■ WORK TO BE COMPLETED ■
Please, without the pictures, retype exactly the lines from the start of the material through the line that holds "return [(BODY.end(y, z), z)".

»»

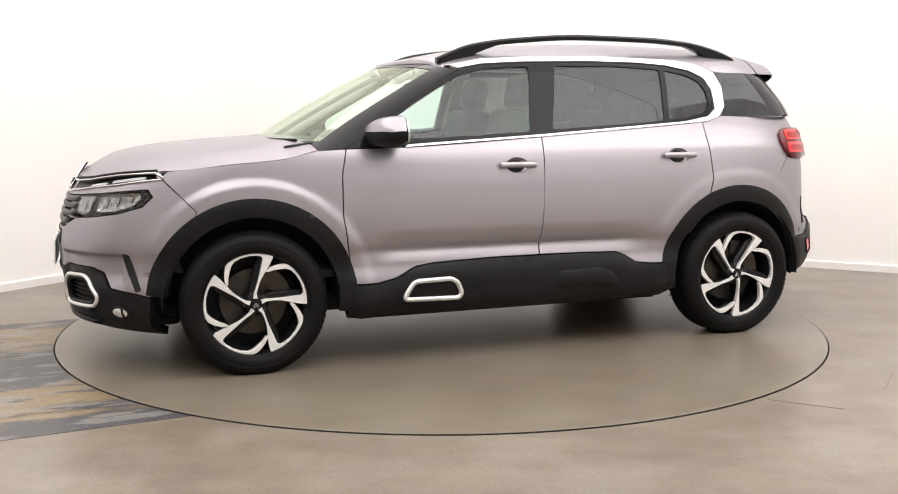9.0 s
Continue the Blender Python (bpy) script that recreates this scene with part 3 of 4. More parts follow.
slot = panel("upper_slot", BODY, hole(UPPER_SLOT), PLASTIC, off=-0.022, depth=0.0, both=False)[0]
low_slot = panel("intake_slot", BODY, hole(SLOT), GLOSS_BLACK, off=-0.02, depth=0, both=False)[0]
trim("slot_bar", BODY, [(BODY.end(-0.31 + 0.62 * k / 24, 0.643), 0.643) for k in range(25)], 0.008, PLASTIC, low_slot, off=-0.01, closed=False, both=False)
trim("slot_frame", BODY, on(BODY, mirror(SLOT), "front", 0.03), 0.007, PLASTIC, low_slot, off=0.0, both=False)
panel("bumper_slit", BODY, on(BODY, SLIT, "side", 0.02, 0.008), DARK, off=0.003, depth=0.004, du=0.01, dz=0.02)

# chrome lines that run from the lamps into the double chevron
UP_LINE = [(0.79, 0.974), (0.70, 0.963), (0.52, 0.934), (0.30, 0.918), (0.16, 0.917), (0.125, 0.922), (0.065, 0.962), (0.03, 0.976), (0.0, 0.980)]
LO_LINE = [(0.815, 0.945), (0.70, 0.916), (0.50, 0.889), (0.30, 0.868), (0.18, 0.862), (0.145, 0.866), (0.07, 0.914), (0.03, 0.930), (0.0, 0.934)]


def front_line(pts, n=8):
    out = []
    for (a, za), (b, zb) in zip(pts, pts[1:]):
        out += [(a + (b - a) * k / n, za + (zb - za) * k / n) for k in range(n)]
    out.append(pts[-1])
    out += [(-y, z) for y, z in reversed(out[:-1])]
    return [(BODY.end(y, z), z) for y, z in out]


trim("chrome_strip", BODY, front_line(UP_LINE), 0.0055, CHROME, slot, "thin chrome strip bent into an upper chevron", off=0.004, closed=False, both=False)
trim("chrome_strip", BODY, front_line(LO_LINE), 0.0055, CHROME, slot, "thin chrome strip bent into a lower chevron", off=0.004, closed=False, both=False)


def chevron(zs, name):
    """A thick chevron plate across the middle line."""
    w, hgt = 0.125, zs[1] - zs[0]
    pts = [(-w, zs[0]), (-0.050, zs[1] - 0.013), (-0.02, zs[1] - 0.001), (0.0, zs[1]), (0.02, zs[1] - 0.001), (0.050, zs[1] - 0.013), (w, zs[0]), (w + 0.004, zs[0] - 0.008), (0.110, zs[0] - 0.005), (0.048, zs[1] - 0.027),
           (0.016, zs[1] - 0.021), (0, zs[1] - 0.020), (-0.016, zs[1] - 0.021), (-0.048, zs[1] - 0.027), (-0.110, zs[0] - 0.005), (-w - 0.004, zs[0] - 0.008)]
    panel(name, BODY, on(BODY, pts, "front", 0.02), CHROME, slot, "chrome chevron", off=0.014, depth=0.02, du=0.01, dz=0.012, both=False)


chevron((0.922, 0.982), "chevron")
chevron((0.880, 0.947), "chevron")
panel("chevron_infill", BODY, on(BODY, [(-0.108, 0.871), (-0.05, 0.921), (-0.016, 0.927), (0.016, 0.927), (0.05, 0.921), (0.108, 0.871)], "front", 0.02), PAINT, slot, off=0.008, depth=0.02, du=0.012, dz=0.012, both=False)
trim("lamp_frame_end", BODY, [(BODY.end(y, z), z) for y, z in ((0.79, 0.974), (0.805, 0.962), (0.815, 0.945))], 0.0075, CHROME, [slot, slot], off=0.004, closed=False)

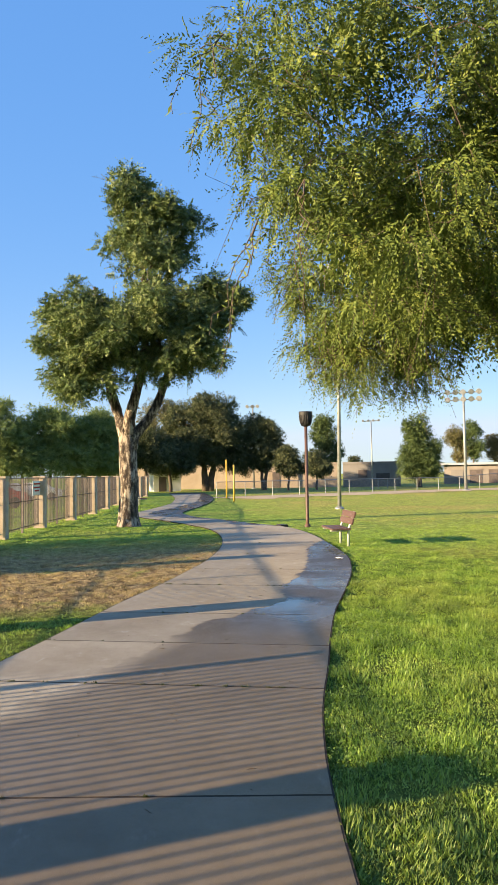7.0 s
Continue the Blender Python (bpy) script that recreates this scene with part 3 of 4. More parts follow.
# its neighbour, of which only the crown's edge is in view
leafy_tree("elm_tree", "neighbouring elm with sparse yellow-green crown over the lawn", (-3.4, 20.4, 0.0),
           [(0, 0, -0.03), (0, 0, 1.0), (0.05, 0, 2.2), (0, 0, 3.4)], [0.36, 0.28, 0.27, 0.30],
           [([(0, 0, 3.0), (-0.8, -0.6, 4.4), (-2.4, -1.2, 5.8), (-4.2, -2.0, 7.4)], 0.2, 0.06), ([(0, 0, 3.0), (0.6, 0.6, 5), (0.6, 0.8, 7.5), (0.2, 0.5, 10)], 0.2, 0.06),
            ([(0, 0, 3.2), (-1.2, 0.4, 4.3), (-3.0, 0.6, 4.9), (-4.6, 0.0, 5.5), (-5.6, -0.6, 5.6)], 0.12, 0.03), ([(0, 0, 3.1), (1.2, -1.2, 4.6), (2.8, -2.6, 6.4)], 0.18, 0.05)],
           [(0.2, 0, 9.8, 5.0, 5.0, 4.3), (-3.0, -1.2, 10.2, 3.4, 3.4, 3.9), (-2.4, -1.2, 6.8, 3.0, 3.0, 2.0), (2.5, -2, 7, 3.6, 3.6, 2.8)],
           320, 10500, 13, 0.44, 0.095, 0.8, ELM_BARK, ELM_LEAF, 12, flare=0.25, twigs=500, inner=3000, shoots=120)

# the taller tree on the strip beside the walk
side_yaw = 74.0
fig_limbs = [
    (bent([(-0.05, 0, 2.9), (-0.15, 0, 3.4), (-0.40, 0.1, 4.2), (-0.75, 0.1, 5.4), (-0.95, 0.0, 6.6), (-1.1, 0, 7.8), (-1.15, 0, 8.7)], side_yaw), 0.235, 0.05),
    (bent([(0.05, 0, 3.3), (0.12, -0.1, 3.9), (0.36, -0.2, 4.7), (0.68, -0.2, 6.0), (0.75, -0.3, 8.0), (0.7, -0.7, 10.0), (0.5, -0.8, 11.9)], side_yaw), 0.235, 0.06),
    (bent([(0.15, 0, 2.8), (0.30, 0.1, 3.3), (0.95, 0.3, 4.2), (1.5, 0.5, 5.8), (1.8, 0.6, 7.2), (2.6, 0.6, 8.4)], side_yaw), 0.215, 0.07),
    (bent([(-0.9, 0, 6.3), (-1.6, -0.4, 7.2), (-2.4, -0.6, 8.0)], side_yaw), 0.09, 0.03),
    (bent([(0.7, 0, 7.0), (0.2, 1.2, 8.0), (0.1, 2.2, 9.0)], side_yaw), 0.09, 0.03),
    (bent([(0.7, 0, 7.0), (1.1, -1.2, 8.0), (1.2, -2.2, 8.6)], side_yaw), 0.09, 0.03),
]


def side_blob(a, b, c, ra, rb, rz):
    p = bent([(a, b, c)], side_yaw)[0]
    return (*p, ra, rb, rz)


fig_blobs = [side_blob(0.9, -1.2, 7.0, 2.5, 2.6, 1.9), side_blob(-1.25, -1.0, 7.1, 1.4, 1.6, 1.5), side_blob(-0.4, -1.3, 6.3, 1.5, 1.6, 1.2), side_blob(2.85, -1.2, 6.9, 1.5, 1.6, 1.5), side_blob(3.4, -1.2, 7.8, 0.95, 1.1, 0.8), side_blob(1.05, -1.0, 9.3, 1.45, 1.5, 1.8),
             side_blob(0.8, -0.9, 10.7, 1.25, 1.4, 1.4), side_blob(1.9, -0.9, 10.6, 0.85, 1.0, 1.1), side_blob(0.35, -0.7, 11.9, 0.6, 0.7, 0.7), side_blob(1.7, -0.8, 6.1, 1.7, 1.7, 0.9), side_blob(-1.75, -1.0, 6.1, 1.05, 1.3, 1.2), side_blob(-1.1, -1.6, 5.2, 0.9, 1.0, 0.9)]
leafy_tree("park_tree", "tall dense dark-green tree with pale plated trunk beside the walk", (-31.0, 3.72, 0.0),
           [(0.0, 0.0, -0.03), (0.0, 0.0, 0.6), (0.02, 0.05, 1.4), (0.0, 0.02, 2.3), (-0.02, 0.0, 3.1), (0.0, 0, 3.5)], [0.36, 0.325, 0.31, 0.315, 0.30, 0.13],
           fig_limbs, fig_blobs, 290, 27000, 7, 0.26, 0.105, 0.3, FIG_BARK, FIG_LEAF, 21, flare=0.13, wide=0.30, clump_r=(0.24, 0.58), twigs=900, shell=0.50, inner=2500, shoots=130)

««

■ THE RESPONSE ■
9.0 s
Continue the Blender Python (bpy) script that recreates this scene with part 3 of 4. More parts follow.
slot = panel("upper_slot", BODY, hole(UPPER_SLOT), PLASTIC, off=-0.022, depth=0.0, both=False)[0]
low_slot = panel("intake_slot", BODY, hole(SLOT), GLOSS_BLACK, off=-0.02, depth=0, both=False)[0]
trim("slot_bar", BODY, [(BODY.end(-0.31 + 0.62 * k / 24, 0.643), 0.643) for k in range(25)], 0.008, PLASTIC, low_slot, off=-0.01, closed=False, both=False)
trim("slot_frame", BODY, on(BODY, mirror(SLOT), "front", 0.03), 0.007, PLASTIC, low_slot, off=0.0, both=False)
panel("bumper_slit", BODY, on(BODY, SLIT, "side", 0.02, 0.008), DARK, off=0.003, depth=0.004, du=0.01, dz=0.02)

# chrome lines that run from the lamps into the double chevron
UP_LINE = [(0.79, 0.974), (0.70, 0.963), (0.52, 0.934), (0.30, 0.918), (0.16, 0.917), (0.125, 0.922), (0.065, 0.962), (0.03, 0.976), (0.0, 0.980)]
LO_LINE = [(0.815, 0.945), (0.70, 0.916), (0.50, 0.889), (0.30, 0.868), (0.18, 0.862), (0.145, 0.866), (0.07, 0.914), (0.03, 0.930), (0.0, 0.934)]


def front_line(pts, n=8):
    out = []
    for (a, za), (b, zb) in zip(pts, pts[1:]):
        out += [(a + (b - a) * k / n, za + (zb - za) * k / n) for k in range(n)]
    out.append(pts[-1])
    out += [(-y, z) for y, z in reversed(out[:-1])]
    return [(BODY.end(y, z), z) for y, z in out]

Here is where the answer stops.